On 10/17/2019 2:36 PM, Steve Jorgensen wrote:
Andrew Barnert wrote:
[snip]
But meanwhile, you still haven’t given any reason why Record would be useful. 
What
exactly is it supposed to mean? When would you want to check it? What would you 
do with an
object only if you know it’s a Record?
This isn’t like checking for a POD type in C++ or a struct type in Swift, 
because none
of the important things that tells you even make sense in Python.

The reason I am interested in having it is to disambiguate collections that are 
primarily to be treated as collections of values from those that are primarily 
to be accessed as attributes with values. As an example, when converting to 
JSON, it would make more sense to represent a regular tuple as a JSON array, 
but it would make more sense to represent a namedtuple as a JSON object.

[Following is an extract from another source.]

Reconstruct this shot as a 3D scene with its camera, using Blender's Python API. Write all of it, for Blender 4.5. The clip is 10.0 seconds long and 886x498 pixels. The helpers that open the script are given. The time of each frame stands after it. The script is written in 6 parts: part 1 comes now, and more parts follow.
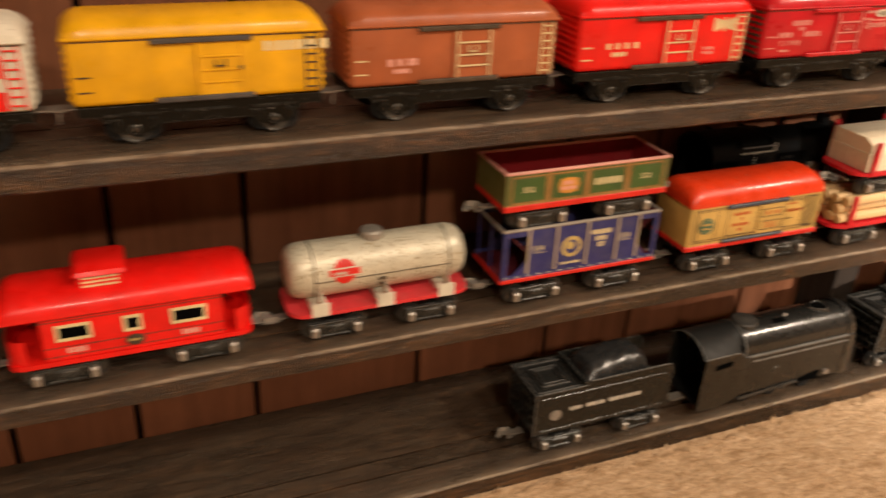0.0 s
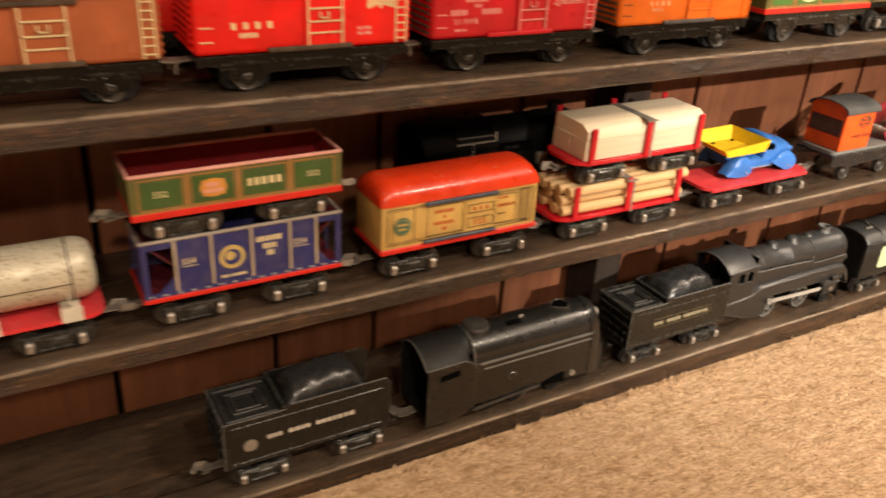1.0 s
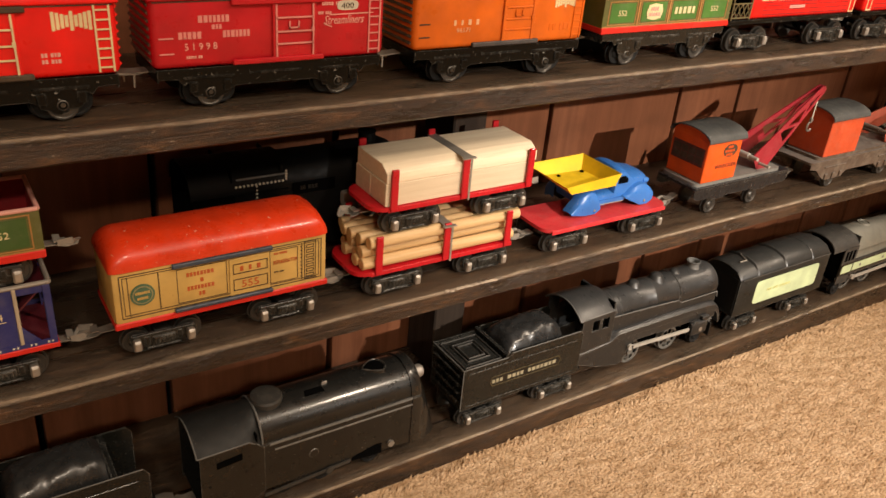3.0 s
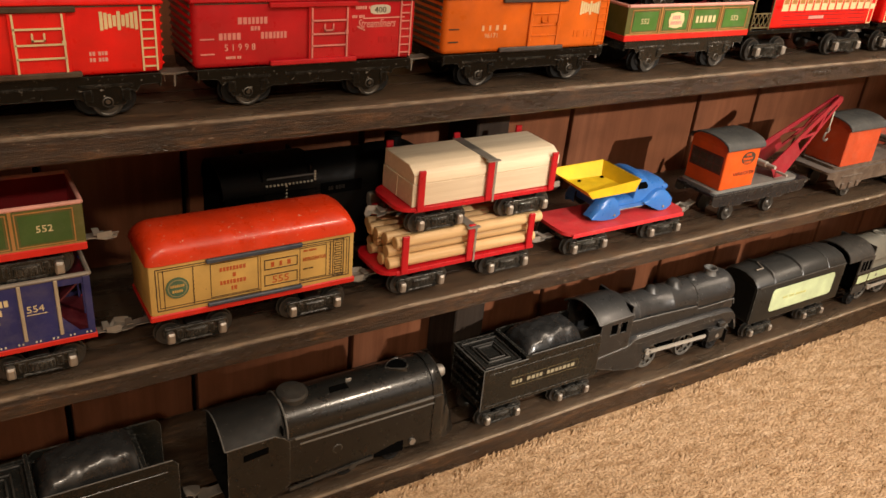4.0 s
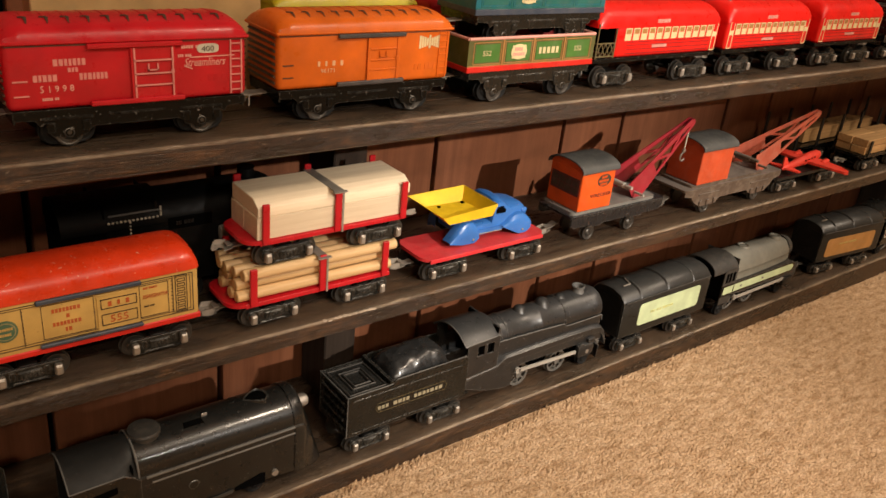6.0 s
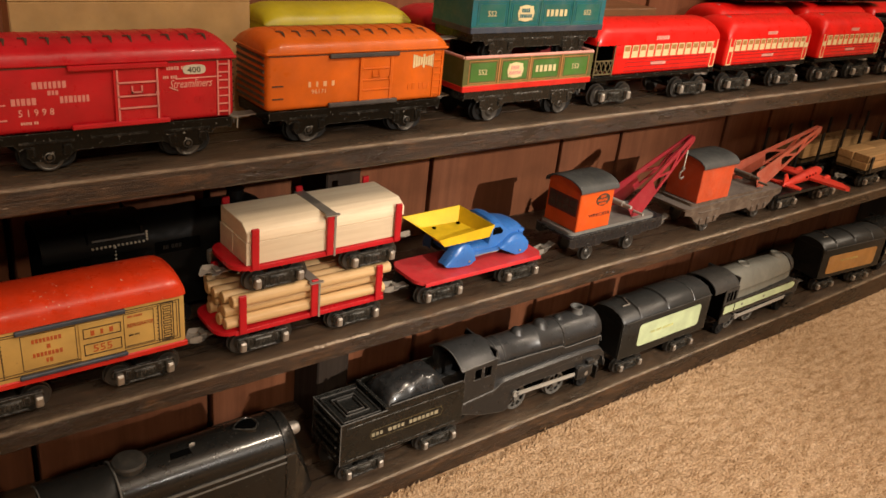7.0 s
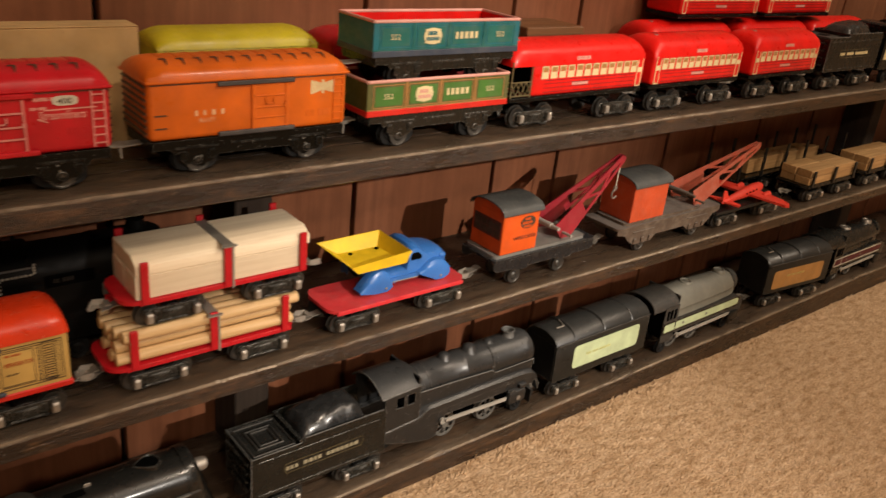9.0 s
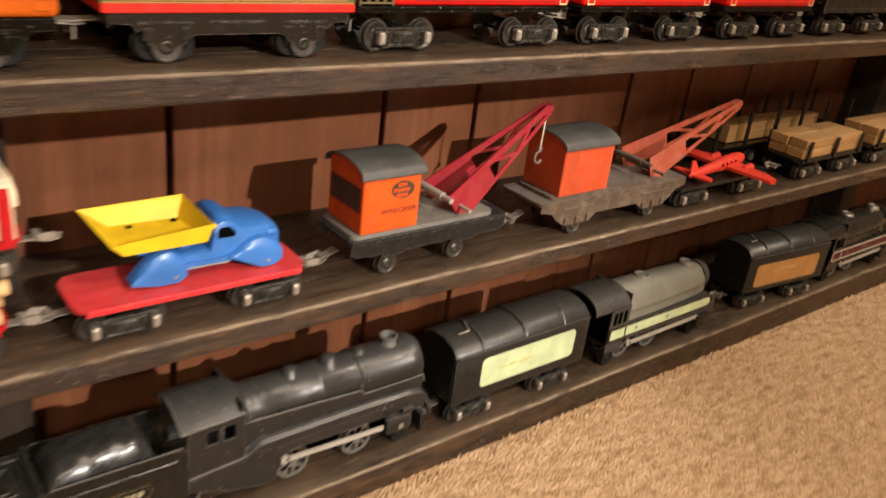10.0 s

This seems specific to your application. I don't think the language can disambiguate this for you. I think the best you can do is use the known way of looking for namedtuples and dataclasses. Although I think that in dataclasses case, is_dataclass is an anti-pattern and I should not have added it.

For your use case, what's the difference between these two classes:

@dataclass
class A:
    x: int
    y: float

class B:
    def __init__(self, x, y):
        self.x = x
        self.y = y

Do you really want code that treats these differently, just because one used some shortcut to write the __init__ function?